Adaptive integral method with fast Gaussian gridding

The solution of integral equations pertinent to the analysis of electromagnetic scattering problems via the method of moments (MOM) calls for the solution of linear systems of equations of order N, where N is the number of basis functions used in the expansion of the scatterer current. The classical (i.e. nonaccelerated) iterative solution of adequately preconditioned MOM system requires memory and CPU resources of O(N²). The adaptive integral method (AIM) [1] reduces these memory and CPU requirements to O(N^1.5)+γO(N) and O(N^1.5logN), respectively; these estimates are for surface scatterers. Here, the first and the second terms in the memory requirement estimate are due to the storage of matrices and vectors needed for fast Fourier transform (FFT) and the AIM mapping coefficients, respectively. When using conventional AIM mapping methods, i.e. those based on far-field [2, 3] and moment matching [1], γ scales as O(M³), where M is the number of AIM mapping coefficients per source/basis function along each dimension.

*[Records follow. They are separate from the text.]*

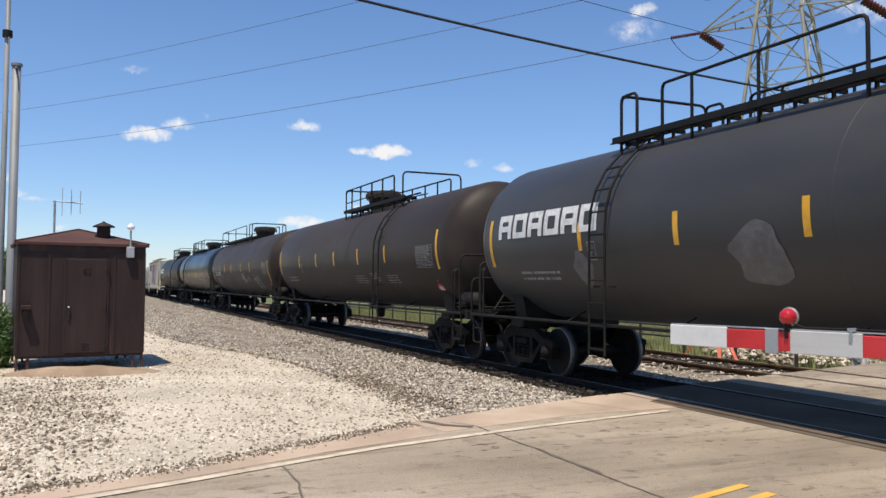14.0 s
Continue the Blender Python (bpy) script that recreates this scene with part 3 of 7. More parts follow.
# the hooded sweep of paint that starts the big faded word, and a low spout of spray
STROKES["Q"] = (((0.5, 0), (0.38, 0.12), (0.42, 0.27), (0.6, 0.34), (0.2, 0.4), (0.0, 0.56), (0.12, 0.72), (0.3, 0.78), (0.42, 0.94), (0.62, 1), (0.85, 0.92), (0.95, 0.7), (0.9, 0.5), (1.0, 0.38), (1.05, 0.24)),
                ((0.3, 0.6), (0.4, 0.82), (0.62, 0.9), (0.78, 0.72), (0.8, 0.52)), ((0.6, 0.78), (0.58, 0.6), (0.64, 0.46)))
STROKES["W"] = (((0, 1.0), (0.25, 0), (0.5, 0.7), (0.75, 0), (1, 1.05)),)


def flowing(pts, steps=5):
    """A rounded line through the given points."""
    out = []
    for i in range(len(pts) - 1):
        a, b = pts[max(i - 1, 0)], pts[i]
        c, d = pts[i + 1], pts[min(i + 2, len(pts) - 1)]
        for k in range(steps):
            t = k / steps
            out.append(tuple(0.5 * (2 * q + (r - p) * t + (2 * p - 5 * q + 4 * r - w) * t * t + (3 * q - p - 3 * r + w) * t ** 3) for p, q, r, w in zip(a, b, c, d)))
    return out + [pts[-1]]


def sprayed_words(mesh, text, x, z, w, h, put, width, seed=0):
    """Hand-drawn capitals made of ribbons that swell and thin out."""
    cell = w / len(text)
    rnd = random.Random(len(text) + seed)
    for k, letter in enumerate(text):
        if letter == " ":
            continue
        lift, lean, grow = rnd.uniform(-0.1, 0.1) * h, rnd.uniform(-0.05, 0.25), rnd.uniform(0.85, 1.18)
        for line in STROKES[letter]:
            pts = flowing([(x + cell * (k + 0.04 + 0.92 * (a + lean * (b - 0.5)) + rnd.uniform(-0.03, 0.03)), z + lift + h * grow * (b + rnd.uniform(-0.04, 0.04))) for a, b in line])
            n, vs = len(pts) - 1, []
            for i, (px, pz) in enumerate(pts):
                (qx, qz), (rx, rz) = pts[min(i + 1, n)], pts[max(i - 1, 0)]
                ln = math.hypot(qx - rx, qz - rz) or 1
                wd = width * (0.6 + 0.5 * math.sin(math.pi * (0.12 + 0.8 * i / n)))
                nx, nz = -(qz - rz) / ln * wd, (qx - rx) / ln * wd
                vs += [put(Vector((px - nx, 0, pz - nz))), put(Vector((px + nx, 0, pz + nz)))]
            mesh.add(vs, [(2 * j, 2 * j + 1, 2 * j + 3, 2 * j + 2) for j in range(n)])


def blot(mesh, x, z, w, h, seed, put):
    """A filled patch with a wavy outline."""
    rnd = random.Random(seed)
    n, ph = 30, rnd.uniform(0, 6)
    cx, cz = x + w / 2, z + h / 2
    rings = []
    for f in (0.05, 0.4, 0.7, 1.0):
        rings.append([put(Vector((cx + f * w / 2 * (1 + 0.16 * math.sin(4 * a + ph) + 0.07 * math.sin(7 * a)) * math.cos(a), 0, cz + f * h / 2 * (1 + 0.12 * math.sin(3 * a + ph)) * math.sin(a)))) for a in [6.283 * i / n for i in range(n)]])
    vs = [p for r in rings for p in r]
    fs = [tuple(range(n))] + [(r * n + i, r * n + (i + 1) % n, (r + 1) * n + (i + 1) % n, (r + 1) * n + i) for r in range(3) for i in range(n)]
    mesh.add(vs, fs)


def bent_bar(pts, radius=0.12, steps=3):
    """Rounds the corners of a pipe's line."""
    pts = [Vector(p) for p in pts]
    out = [pts[0]]
    for a, b, c in zip(pts, pts[1:], pts[2:]):
        r = min(radius, (b - a).length / 2.2, (c - b).length / 2.2)
        p, q = b + (a - b).normalized() * r, b + (c - b).normalized() * r
        out += [(1 - t) ** 2 * p + 2 * t * (1 - t) * b + t * t * q for t in [i / steps for i in range(steps + 1)]]
    return out + [pts[-1]]

# ---- large structure ----
RND = random.Random(7)


def sheet(name, xs, ys, height, mat, label, category, kind="structure"):
    """A height field over a grid."""
    m = Mesh()
    vs = [(x, y, height(x, y)) for x in xs for y in ys]
    n = len(ys)
    fs = [(i * n + j, (i + 1) * n + j, (i + 1) * n + j + 1, i * n + j + 1) for i in range(len(xs) - 1) for j in range(n - 1)]
    m.add(vs, fs, True)
    return thing(name, None, label, category, kind=kind, mesh=m.data(name, mat))


def slab(outline, top, thick):
    return Mesh().prism(outline, "z", top - thick, top)


def ribbon(m, pts, width, z):
    """A painted stripe along a line on the ground."""
    vs = []
    for i, (x, y) in enumerate(pts):
        a, b = pts[max(i - 1, 0)], pts[min(i + 1, len(pts) - 1)]
        d = Vector((b[0] - a[0], b[1] - a[1])).normalized()
        vs += [(x - d.y * width / 2, y + d.x * width / 2, z), (x + d.y * width / 2, y - d.x * width / 2, z)]
    m.add(vs, [(2 * i, 2 * i + 1, 2 * i + 3, 2 * i + 2) for i in range(len(pts) - 1)])


def spread(a, b, n, power=1.0):
    return [a + (b - a) * (i / n) ** power for i in range(n + 1)]


def fractal(x, y, s):
    return noise.noise(Vector((x * s, y * s, 0.3)))


def ground_height(x, y):
    if -2.0 < y < 16.2:
        base = -0.7
    elif y <= -2.0:
        base = -0.08
    else:
        base = -0.35
    return base - 0.02 * abs(fractal(x, y, 0.3))


gx = [-3000, -1200, -600, -300, -180, -120] + spread(-90, 30, 60) + [60, 120, 300, 900, 3000]
gy = [-3000, -1000, -300, -120, -60, -30, -15] + spread(-8, 24, 40) + [32, 45, 70, 120, 300, 1000, 3000]
ground = sheet("ground", gx, gy, ground_height, M_GRASSLAND, "dry green grassland reaching to the horizon", "ground")


def lot_height(x, y):
    fall = 0.0 if y < 2.0 else -0.058 * (y - 2.0) ** 1.2
    mound = 0.0
    d = math.hypot((x + 18.6) / 2.2, y / 1.9)
    if d < 1.0:
        mound = -0.05 * (1 - d * d)
    return fall + mound + 0.02 * fractal(x, y, 0.9) + 0.008 * fractal(x, y, 4.0)


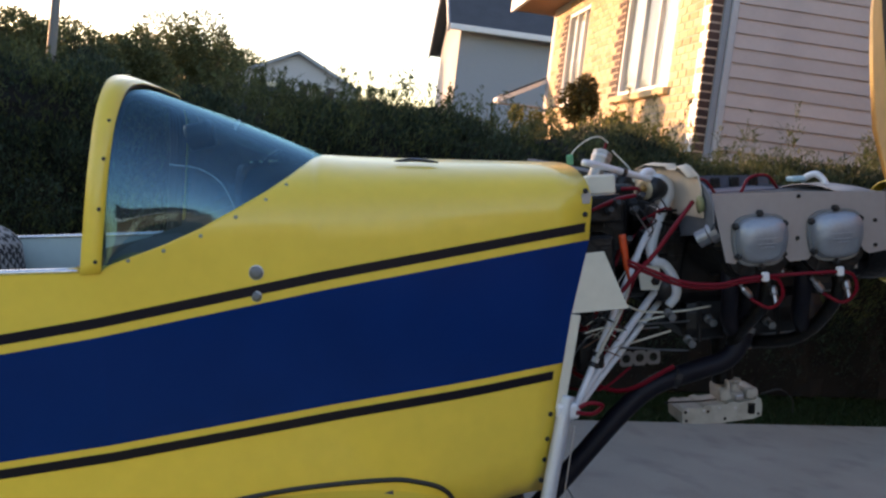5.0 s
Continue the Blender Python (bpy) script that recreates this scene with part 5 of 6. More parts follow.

When large M are needed to ensure high accuracies, the γO(N) mapping component of the scheme’s memory requirements often overtakes its O(N^1.5) FFT component, eventually prohibiting the use of AIM for analyzing electrically large problems. In this work, we propose a new technique that incorporates fast Gaussian gridding [4, 5], a recently developed scheme for computing type I nonuniform FFTs (NUFFTs) with low memory requirements, with AIM. In the proposed technique γ is of O(1), that is, it no longer scales with O(M³) as in classical AIM schemes.